Client: Orange Board of Education
Brief Attorney: Jessica M. Anderson, Esq.
Plaintiff, a 17 year old senior at Orange High School, left school without permission in the early afternoon to go skateboarding and was injured when he hit a defect in the roadway. Plaintiff’s claimed injuries included a skull fracture, cerebral hemorrhage which resulted in a crainiotomy and crainioplasty, memory loss, cognitive and neurologic dysfunction, and acute respiratory failure.
We filed a motion for summary judgment arguing that pursuant to Pico and Ogborne, Plaintiff cannot invoke liability under both dangerous condition liability pursuant to N.J.S.A. 59:4-2 and the ordinary negligence standard in N.J.S.A. 59:2-2. We further argued that Plaintiff’s claim that Defendant allowed Plaintiff to leave school property is not viable because Defendant is immune for failure to enforce the law pursuant to N.J.S.A. 59:2-4, for its exercise of discretion when determining whether and how to apply resources pursuant to N.J.S.A. 59:2-3(d), for injury caused by an escaping person pursuant to N.J.S.A. 59:5-2(b)(2), and even if Defendant was not immune, Plaintiff could not prove the elements of a dangerous condition or negligence because Plaintiff was not exercising due care, Defendant did not have a duty or prevent Plaintiff from leaving school property because he was over the age of 16 and our compulsory education statute limits the age in which a child must attend school to the ages between six and sixteen, and no reasonable jury could conclude that Defendant’s alleged negligence proximately caused the accident.

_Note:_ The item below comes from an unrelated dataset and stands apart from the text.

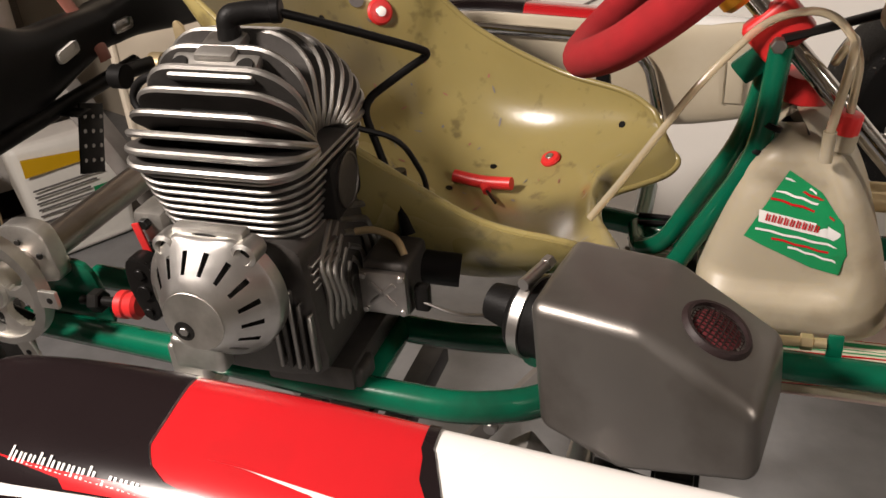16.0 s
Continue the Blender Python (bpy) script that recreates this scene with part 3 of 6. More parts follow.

Plaintiff agreed that dangerous condition liability pursuant to N.J.S.A. 59:4-2 applied, and not the ordinary negligence standard in N.J.S.A. 59:2-2. However, Plaintiff argued that the immunities did not apply because he was not making an argument that Defendant failed to enforce the truancy laws, but rather was arguing that Defendant failed to adequately follow its own procedures and protocols – i.e. failing to notify Plaintiff’s parents that he was cutting school; discretionary immunity did not apply because his liability expert outlined the duty imposed on Defendant; and that N.J.S.A. 59:5-2(b)(2) only applies to escaped prisoner or persons under police arrest or police custody. Plaintiff further argued that the manner in which security was run at the school created a dangerous condition because students would cut class and leave school via the trailer area; Plaintiff’s failure to exercise due care is a question for the jury; and that Defendant proximately caused his accident because they knew students were cutting school by leaving through the trailer area and failed to stop them.
We filed a reply brief arguing that the immunities do apply because failing to enforce truancy laws or failing to notify Plaintiff’s parents that he was cutting school bears no material difference; the duty outlined by Plaintiff’s expert is immaterial as the court must first determined whether an immunity applies before engaging in a liability analysis; and that our courts have held that N.J.S.A. 59:5-2(b)(2) should receive a board interpretation in view of the clear legislative objective of immunity and as such has been applied to public entities beyond police departments. See Tice v. Cramer, 254 N.J. Super. 641, 648 (App. Div. 1992). Defendant further argued that Plaintiff has not asserted a viable theory because there is no indication that there was a physical defect in the trailers themselves, Levin v. County of Salem, 133 N.J. 35, 44 (1993); the term “due care” has been interpreted to mean objective, not subjective, due care and Plaintiff has failed to prove that element; and the exclusive proximate cause of this accident was Plaintiff’s poor decision to skateboard down a dangerously steep hill, without a helmet or any protective gear, even after being repeatedly warned by his friend not to, not the condition of the trailers.
The Court agreed with Defendant’s argument and granted summary judgment finding that discretionary immunity applied, that there wasn’t a physical defect in the trailers themselves, and that Defendant’s property was not a proximate cause of Plaintiff’s accident.